Takeaways from the “Local Foods on the Menu in Maine” Session
Both the University of Maine and St. Joseph’s College have made significant progress in sourcing local foods and making it a part of the culture in their dining services operations. St. Joseph’s, as a small private school, has been able to place priority on local, fresh, and healthy foods under Stuart’s leadership, and this has allowed them to reach a percentage of over 40% local foods. Stuart serves just over 1,000 meals per day. The University of Maine is the flagship campus for the University System, and is the only campus with self-operated dining of the 7 campuses. Glenn oversees this operation, serving over 8,000 meals each day. Glenn Taylor has developed a significant partnership with Lakeside Family Farm, which has increased their local foods purchasing in recent years, and he continues to make progress every year.
Additional Key Highlights:
University of Maine
- UMaine buys over $600,000 per year from Maine businesses, including beef, pork, milk, cheese, Maine seafood, apples, beets, blueberries, carrots, kale, tomatoes, and squash.
- Fun Fact - 11,000 Maine beef hamburger patties were purchased in one month for all dining facilities.
- Through the Lakeside Farms partnership, Glenn now has a consistent supply of a few crops.

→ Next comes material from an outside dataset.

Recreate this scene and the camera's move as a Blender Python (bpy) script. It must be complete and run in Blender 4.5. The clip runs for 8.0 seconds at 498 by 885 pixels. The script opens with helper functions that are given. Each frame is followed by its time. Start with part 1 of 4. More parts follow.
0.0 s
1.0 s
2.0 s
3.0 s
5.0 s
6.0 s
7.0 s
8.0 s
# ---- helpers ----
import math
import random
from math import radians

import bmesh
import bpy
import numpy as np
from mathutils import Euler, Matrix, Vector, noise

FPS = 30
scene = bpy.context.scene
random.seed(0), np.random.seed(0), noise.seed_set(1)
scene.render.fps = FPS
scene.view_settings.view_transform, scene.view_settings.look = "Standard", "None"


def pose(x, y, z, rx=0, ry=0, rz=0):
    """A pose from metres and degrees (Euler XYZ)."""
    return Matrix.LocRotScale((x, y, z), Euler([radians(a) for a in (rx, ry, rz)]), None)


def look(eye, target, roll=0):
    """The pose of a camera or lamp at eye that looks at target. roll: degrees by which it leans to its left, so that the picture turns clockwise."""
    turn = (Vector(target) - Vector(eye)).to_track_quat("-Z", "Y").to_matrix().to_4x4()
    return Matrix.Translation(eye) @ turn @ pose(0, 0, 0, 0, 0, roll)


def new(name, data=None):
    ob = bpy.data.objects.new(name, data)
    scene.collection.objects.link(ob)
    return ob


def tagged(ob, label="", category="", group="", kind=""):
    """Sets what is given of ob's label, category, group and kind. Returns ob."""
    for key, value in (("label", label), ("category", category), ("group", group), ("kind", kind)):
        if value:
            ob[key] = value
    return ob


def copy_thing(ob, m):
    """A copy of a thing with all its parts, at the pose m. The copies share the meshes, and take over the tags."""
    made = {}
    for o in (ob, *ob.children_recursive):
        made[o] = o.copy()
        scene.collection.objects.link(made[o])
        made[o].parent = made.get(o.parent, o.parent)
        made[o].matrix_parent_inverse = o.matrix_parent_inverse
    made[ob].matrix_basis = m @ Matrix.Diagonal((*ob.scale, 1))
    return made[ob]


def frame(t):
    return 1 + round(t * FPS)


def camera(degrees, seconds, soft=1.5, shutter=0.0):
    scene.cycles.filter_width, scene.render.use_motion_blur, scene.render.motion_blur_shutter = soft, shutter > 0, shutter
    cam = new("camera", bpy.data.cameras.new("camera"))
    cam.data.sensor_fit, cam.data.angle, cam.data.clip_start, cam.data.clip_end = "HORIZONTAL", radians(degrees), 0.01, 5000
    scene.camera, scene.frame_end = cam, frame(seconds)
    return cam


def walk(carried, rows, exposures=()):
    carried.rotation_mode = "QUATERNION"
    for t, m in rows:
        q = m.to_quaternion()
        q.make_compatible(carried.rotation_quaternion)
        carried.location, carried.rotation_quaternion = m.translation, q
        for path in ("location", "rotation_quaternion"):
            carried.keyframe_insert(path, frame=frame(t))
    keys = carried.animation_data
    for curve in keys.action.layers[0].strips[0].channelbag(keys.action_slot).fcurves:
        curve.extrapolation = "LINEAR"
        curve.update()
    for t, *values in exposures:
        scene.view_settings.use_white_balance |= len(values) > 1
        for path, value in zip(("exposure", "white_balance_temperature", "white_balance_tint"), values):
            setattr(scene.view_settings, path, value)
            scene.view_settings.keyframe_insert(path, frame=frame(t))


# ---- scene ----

This allowed him to build these crops into his inventory system, allowing individual dining hall managers to see these local items listed in their recipes and lists for ordering – allowing it to be more institutionalized from week to week.
- Contracts and RFPs are providing an opportunity for UMaine to include language about local foods in order to have stronger partnerships with their vendors.
St. Joseph’s College
- The college was previously an account with Bon Appetit, but Stuart helped the College make the move towards becoming a self-operated dining facility.
- They have a campus-based farm with a farm manager, which allows them to source many items when in-season.
- Pearson’s Café partners with a variety of local farmers both directly, and indirectly via their distributors.
- Stuart and his team work with local community agencies to package foods that are not used in dining for use in local food pantries.
Session participants also were able to learn more about Farm Fresh Rhode Island and their programs, including Market Mobile, a cooperative delivery system that includes online ordering; Harvest Kitchen which provides culinary and allows for value-added production for farmers; Veggie Box, a subscription service for businesses who want access to local foods; and RI Farm to School efforts.
Both of the sessions offered at NACUFS allowed for important information sharing and discussion about creating a more successful local foods program, the promotion of local foods leaders on campuses in our region, and encouragement for ongoing dialogue. FINE looks forward to ongoing opportunities to connect with NACUFS and other existing networks in our region to support farm to college efforts.